• Exercise requirements:
The listing below holds a line with "scene.camera, scene.frame_end = cam, frame(seconds)" and a later line with "carried.location, carried.rotation_quaternion = m.translation, q". Write out those two lines and every line between them, exactly, and nothing else.

• Records shown:
======

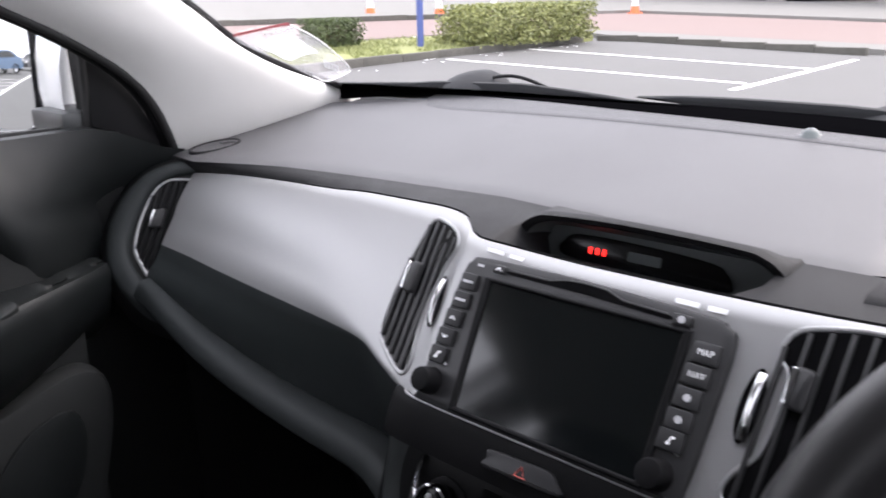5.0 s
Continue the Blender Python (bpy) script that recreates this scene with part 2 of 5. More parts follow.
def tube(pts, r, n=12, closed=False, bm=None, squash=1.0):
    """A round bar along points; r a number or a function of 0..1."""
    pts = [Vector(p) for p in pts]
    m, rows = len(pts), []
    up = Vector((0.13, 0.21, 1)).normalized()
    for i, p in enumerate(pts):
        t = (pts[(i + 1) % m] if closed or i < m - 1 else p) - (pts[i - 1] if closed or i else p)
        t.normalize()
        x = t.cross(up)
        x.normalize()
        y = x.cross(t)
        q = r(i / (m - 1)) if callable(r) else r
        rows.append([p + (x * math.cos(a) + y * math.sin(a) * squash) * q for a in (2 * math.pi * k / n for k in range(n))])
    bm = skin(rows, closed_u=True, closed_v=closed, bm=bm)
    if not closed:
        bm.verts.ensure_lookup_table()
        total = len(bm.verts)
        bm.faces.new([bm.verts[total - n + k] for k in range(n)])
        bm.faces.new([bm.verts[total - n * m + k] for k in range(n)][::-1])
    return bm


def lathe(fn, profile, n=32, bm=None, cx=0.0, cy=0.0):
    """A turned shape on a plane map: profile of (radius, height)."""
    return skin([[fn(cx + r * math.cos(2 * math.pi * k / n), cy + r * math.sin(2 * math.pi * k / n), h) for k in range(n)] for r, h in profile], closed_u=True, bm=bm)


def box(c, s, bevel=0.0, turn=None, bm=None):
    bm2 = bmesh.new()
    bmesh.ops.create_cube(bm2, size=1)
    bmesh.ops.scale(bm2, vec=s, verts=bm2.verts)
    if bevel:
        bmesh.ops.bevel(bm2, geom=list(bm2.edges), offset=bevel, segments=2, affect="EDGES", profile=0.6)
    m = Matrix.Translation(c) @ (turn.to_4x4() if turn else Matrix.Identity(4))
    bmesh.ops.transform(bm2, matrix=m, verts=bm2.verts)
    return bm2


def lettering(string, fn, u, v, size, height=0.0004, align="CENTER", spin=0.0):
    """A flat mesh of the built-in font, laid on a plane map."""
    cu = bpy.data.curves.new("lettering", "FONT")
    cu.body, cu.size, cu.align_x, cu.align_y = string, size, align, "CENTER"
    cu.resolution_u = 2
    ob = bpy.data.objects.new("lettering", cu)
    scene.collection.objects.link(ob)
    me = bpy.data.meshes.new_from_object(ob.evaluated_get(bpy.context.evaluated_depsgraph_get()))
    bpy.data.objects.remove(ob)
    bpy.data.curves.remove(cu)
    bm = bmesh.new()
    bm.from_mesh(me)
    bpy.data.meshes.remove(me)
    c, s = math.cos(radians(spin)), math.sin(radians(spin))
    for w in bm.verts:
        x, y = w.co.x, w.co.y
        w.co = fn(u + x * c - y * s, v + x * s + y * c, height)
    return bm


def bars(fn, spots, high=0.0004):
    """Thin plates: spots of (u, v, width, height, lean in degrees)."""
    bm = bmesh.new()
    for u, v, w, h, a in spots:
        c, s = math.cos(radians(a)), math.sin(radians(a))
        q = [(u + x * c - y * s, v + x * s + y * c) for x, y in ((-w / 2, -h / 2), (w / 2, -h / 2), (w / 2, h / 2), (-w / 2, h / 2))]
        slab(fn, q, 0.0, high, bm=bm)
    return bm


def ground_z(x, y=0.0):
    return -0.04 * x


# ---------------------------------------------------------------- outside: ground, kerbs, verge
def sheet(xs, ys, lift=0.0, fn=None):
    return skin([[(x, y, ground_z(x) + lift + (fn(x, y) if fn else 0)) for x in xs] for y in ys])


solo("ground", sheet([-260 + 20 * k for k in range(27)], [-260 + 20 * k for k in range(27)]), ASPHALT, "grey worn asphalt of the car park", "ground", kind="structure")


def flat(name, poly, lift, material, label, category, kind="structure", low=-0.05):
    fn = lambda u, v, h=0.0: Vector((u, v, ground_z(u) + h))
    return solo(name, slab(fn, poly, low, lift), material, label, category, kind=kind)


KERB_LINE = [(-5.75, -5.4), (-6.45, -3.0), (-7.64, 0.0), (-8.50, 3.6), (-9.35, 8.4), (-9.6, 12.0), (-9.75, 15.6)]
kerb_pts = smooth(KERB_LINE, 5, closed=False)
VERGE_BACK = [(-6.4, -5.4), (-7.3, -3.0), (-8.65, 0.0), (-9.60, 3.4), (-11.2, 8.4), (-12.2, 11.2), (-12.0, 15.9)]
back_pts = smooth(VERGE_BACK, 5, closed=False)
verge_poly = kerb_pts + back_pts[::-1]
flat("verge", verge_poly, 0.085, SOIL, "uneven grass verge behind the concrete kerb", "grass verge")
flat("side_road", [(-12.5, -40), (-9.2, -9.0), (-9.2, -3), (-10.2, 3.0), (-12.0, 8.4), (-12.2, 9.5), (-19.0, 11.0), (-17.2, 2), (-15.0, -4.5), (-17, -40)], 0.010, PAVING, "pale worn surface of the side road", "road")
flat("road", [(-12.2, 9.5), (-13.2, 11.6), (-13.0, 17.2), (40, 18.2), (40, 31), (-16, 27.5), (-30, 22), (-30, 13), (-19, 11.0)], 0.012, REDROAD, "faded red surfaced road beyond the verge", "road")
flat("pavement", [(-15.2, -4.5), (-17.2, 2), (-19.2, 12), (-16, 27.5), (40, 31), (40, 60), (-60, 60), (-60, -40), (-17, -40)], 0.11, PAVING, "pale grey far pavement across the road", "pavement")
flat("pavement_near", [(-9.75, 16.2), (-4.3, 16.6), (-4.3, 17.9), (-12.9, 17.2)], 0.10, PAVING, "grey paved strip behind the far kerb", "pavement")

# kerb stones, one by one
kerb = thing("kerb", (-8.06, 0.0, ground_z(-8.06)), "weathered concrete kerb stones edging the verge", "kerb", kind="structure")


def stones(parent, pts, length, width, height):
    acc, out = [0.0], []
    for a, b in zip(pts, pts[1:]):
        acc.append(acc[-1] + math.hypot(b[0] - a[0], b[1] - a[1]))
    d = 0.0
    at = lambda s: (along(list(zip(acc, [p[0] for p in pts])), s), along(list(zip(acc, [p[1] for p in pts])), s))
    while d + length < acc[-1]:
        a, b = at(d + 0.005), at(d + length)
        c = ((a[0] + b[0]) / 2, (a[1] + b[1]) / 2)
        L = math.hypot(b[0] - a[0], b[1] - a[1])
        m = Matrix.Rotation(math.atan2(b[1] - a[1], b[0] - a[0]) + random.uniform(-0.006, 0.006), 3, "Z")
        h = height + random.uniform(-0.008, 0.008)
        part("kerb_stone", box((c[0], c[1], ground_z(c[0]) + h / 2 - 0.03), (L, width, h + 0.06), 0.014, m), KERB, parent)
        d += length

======

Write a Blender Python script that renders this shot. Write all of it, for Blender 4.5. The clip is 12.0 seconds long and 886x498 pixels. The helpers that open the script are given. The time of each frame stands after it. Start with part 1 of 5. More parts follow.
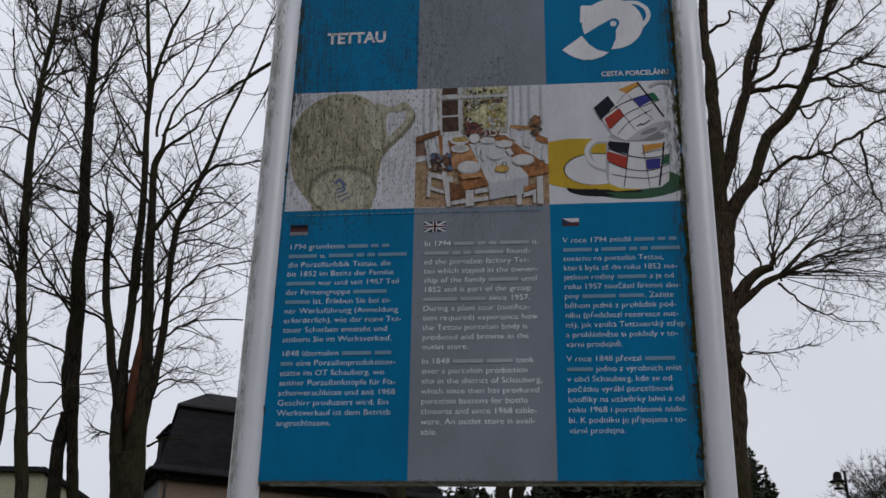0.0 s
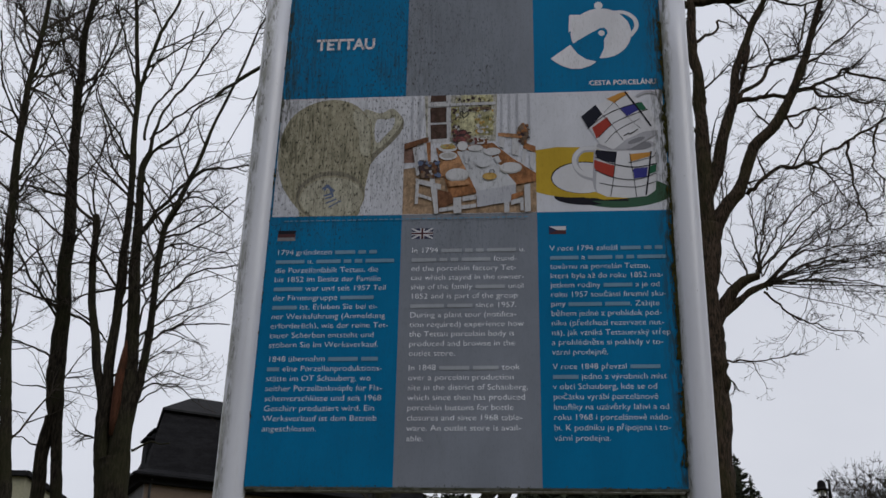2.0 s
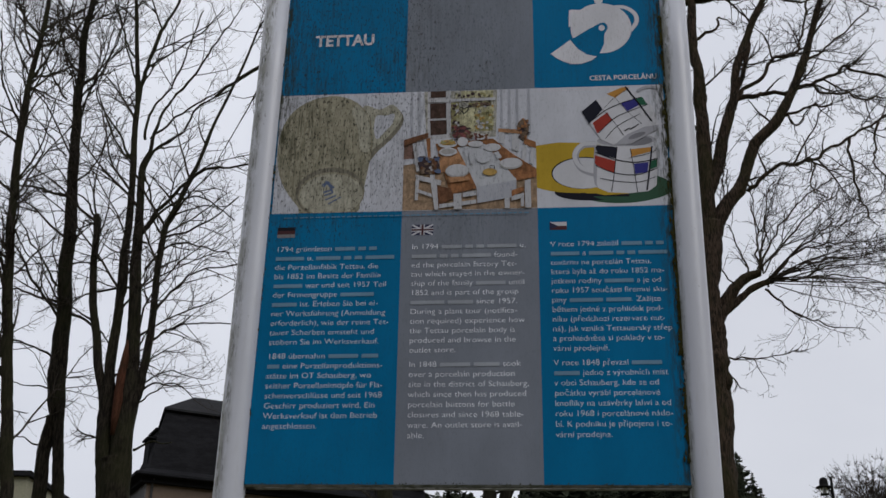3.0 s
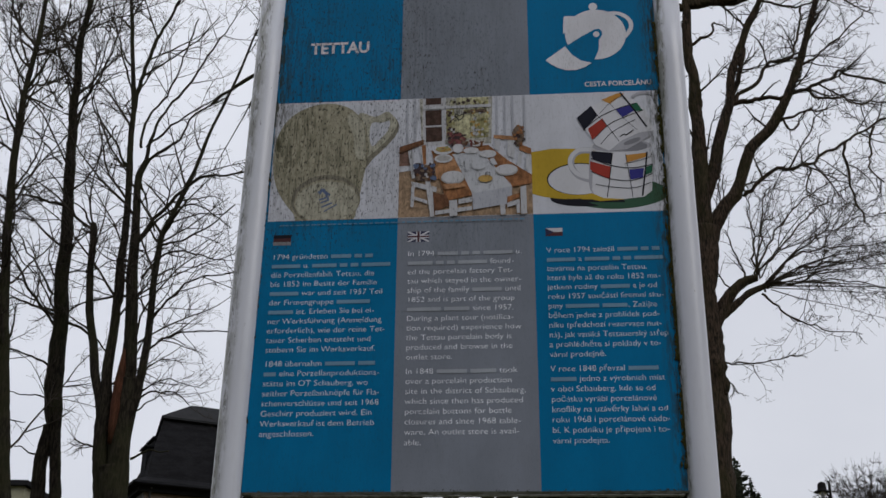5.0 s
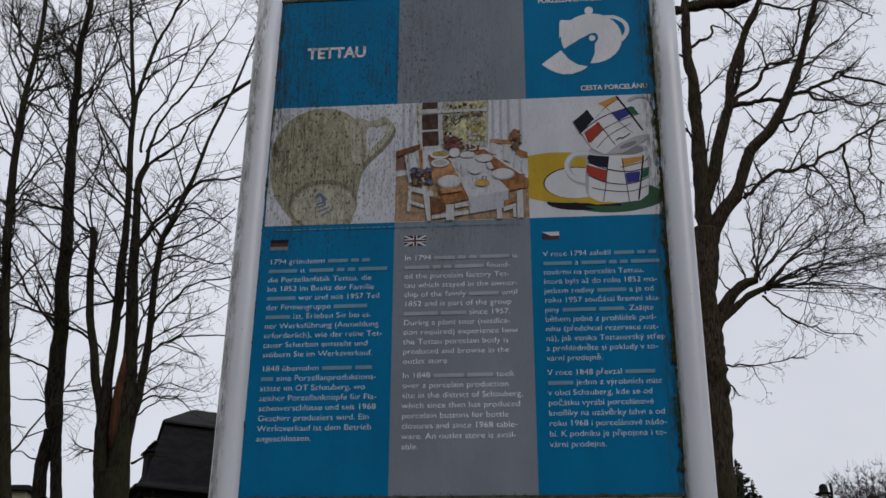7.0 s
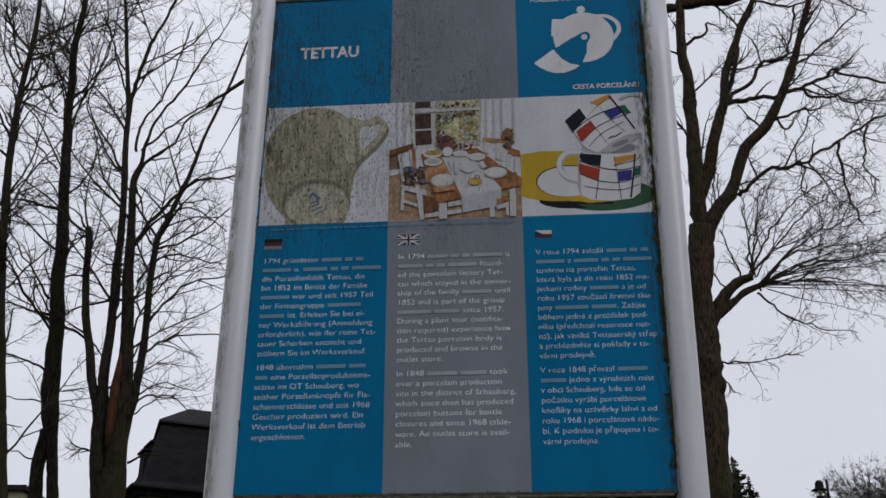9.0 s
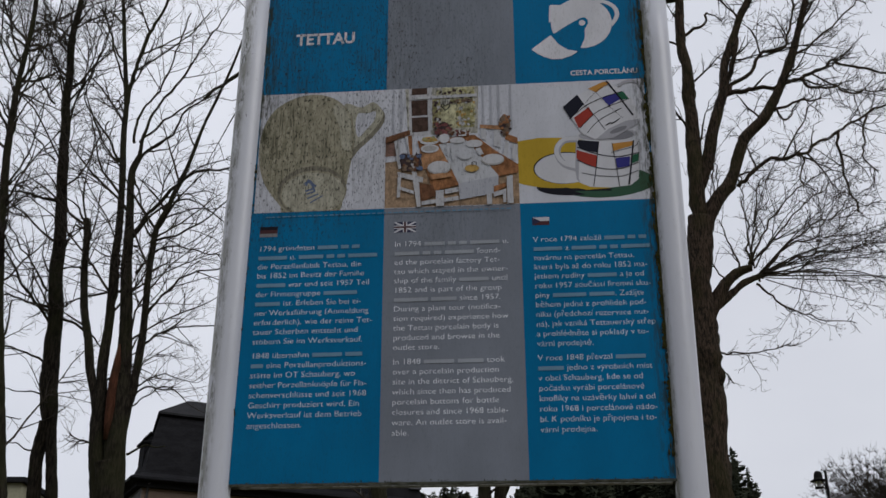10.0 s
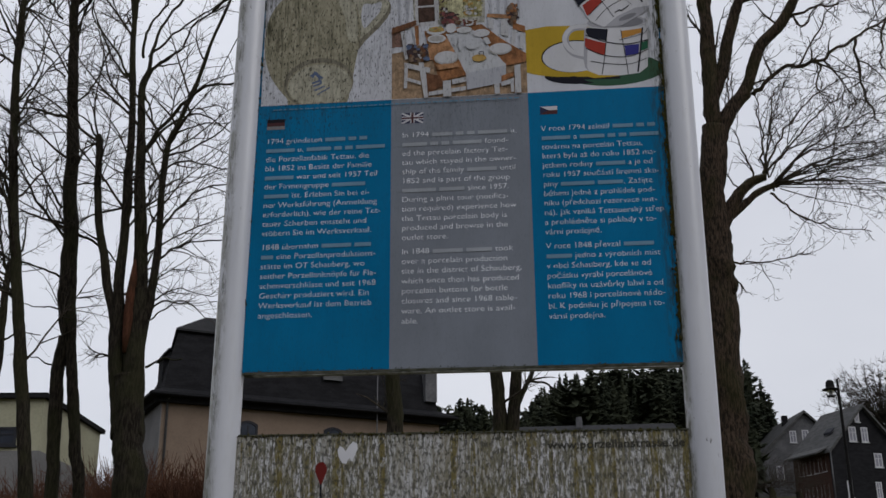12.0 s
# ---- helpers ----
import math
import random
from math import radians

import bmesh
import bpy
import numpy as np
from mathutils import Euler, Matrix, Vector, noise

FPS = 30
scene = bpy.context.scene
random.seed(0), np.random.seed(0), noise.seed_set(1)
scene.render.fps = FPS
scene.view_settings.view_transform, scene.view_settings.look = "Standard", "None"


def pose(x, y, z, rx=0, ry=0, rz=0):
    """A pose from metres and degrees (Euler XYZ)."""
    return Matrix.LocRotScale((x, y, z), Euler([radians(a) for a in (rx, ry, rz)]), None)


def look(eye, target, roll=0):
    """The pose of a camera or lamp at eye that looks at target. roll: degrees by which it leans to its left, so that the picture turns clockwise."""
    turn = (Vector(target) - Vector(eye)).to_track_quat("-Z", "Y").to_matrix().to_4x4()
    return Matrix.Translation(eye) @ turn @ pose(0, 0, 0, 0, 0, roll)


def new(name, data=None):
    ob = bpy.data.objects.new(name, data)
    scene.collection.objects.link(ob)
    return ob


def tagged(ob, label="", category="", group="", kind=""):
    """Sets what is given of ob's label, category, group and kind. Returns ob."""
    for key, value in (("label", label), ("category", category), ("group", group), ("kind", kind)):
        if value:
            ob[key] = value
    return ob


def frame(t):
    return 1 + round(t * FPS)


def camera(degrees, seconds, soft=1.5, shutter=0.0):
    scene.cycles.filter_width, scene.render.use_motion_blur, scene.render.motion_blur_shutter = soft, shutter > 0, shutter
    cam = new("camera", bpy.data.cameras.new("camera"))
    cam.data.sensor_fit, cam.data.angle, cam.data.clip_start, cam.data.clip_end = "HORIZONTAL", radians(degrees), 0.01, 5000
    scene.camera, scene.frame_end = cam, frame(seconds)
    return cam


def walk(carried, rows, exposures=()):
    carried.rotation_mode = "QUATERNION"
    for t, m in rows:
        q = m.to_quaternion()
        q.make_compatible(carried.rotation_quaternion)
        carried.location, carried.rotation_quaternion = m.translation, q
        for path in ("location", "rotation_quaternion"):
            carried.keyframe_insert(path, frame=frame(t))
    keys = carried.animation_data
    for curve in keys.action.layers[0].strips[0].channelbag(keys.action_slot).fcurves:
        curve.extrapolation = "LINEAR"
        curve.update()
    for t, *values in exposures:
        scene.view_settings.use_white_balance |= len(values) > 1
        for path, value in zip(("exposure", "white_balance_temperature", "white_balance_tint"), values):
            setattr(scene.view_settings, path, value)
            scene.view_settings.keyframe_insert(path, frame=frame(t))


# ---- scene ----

======

• Written answer:
    scene.camera, scene.frame_end = cam, frame(seconds)
    return cam


def walk(carried, rows, exposures=()):
    carried.rotation_mode = "QUATERNION"
    for t, m in rows:
        q = m.to_quaternion()
        q.make_compatible(carried.rotation_quaternion)
        carried.location, carried.rotation_quaternion = m.translation, q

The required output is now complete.